Oh, but that's only for working with the provided schema. For working with an arbitrary schema, I think that considerably more work would be needed, as you'd have to rewrite practically all requests to Solr. And yes, then you'd of course also need your own mapping.

drunken monkey’s picture

Issue tags: +search_api performance
pwolanin’s picture

@drunken monkey - re: #1 the way apachesolr tries to treat data is *potentially* going to give better performance, but I see it more as a different philosophical approach. We have always considered multi-site and federated search as a use cases for apachesolr, and those use cases are more feasible if you avoid as much as possible relying on the local DB to give you the data for processing and displaying your result set.

dawehner’s picture

One key part of loading the entity wasn't mentioned yet. You actually need to load the entity to display field-data.
For easy fields this might be possible without but immediately if you use something complex like drupal commerce you are lost without the $entity.

Damien Tournoud’s picture

Status: Active » Fixed

Loading the full entities is always the good thing to do. Massaging database data directly is just gross.

pwolanin’s picture

@DamZ - see #7 - the idea is not to touch the DB at all, if possible.

drunken monkey’s picture

@DamZ - see #7 - the idea is not to touch the DB at all, if possible.

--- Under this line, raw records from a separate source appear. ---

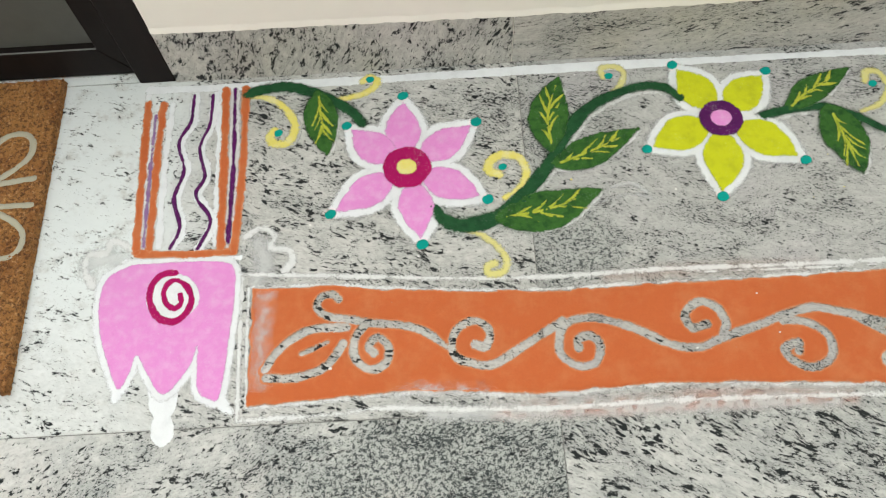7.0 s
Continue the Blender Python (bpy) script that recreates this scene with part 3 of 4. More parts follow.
vine([(0.844, -0.157), (0.877, -0.139), (0.921, -0.144), (0.957, -0.160), (0.993, -0.189), (1.037, -0.207), (1.079, -0.209), (1.129, -0.193), (1.171, -0.169),
      (1.197, -0.132), (1.223, -0.109), (1.258, -0.092)], 0.0075,
     [((0.878, -0.140), (0.936, -0.110), (0.994, -0.090), 0.023), ((0.998, -0.187), (1.060, -0.155), (1.122, -0.134), 0.025),
      ((0.974, -0.172), (0.996, -0.229), (1.036, -0.287), 0.031), ((1.138, -0.190), (1.203, -0.201), (1.268, -0.208), 0.026)], VINE_WORDS)
vine([(1.410, -0.163), (1.442, -0.179), (1.478, -0.186), (1.518, -0.178), (1.564, -0.159), (1.601, -0.138), (1.631, -0.120), (1.679, -0.104)], 0.0088,
     [((1.465, -0.196), (1.509, -0.225), (1.564, -0.250), 0.027), ((1.575, -0.150), (1.590, -0.094), (1.610, -0.036), 0.029),
      ((1.603, -0.160), (1.666, -0.164), (1.730, -0.172), 0.025)], VINE_WORDS)
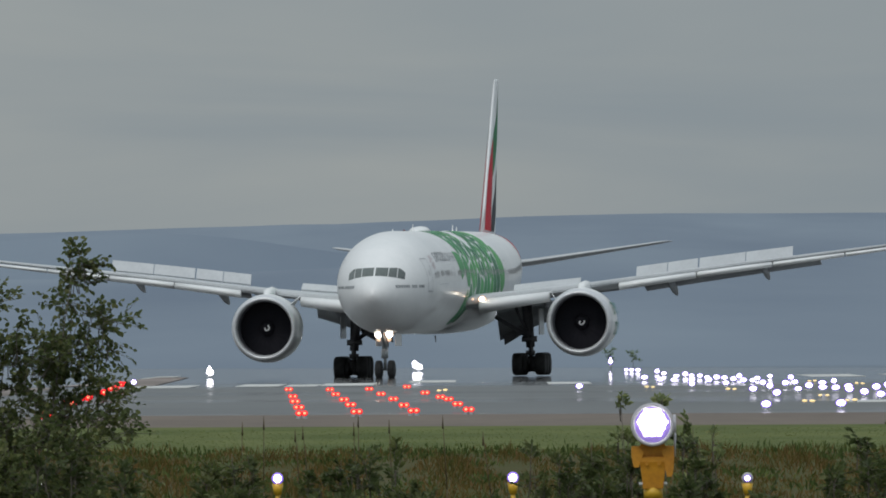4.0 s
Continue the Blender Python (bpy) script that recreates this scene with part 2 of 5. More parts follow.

This is certainly a valid approach for most data, but when discussing Field API fields I don't think that this is really possible. In theory, you could of course store the rendered field in Solr, but then you lose the flexibility of using configurable field formatters. Those always take the entity as a parameter, so there is really no proper way around loading it.

And with #1154116: Search API Solr retrieving search results data directly from SOLR, avoid going through MySQL we now have the option of retrieving the data from Solr in other cases anyways, so I think Damien is right in marking this as „fixed“.

Automatically closed -- issue fixed for 2 weeks with no activity.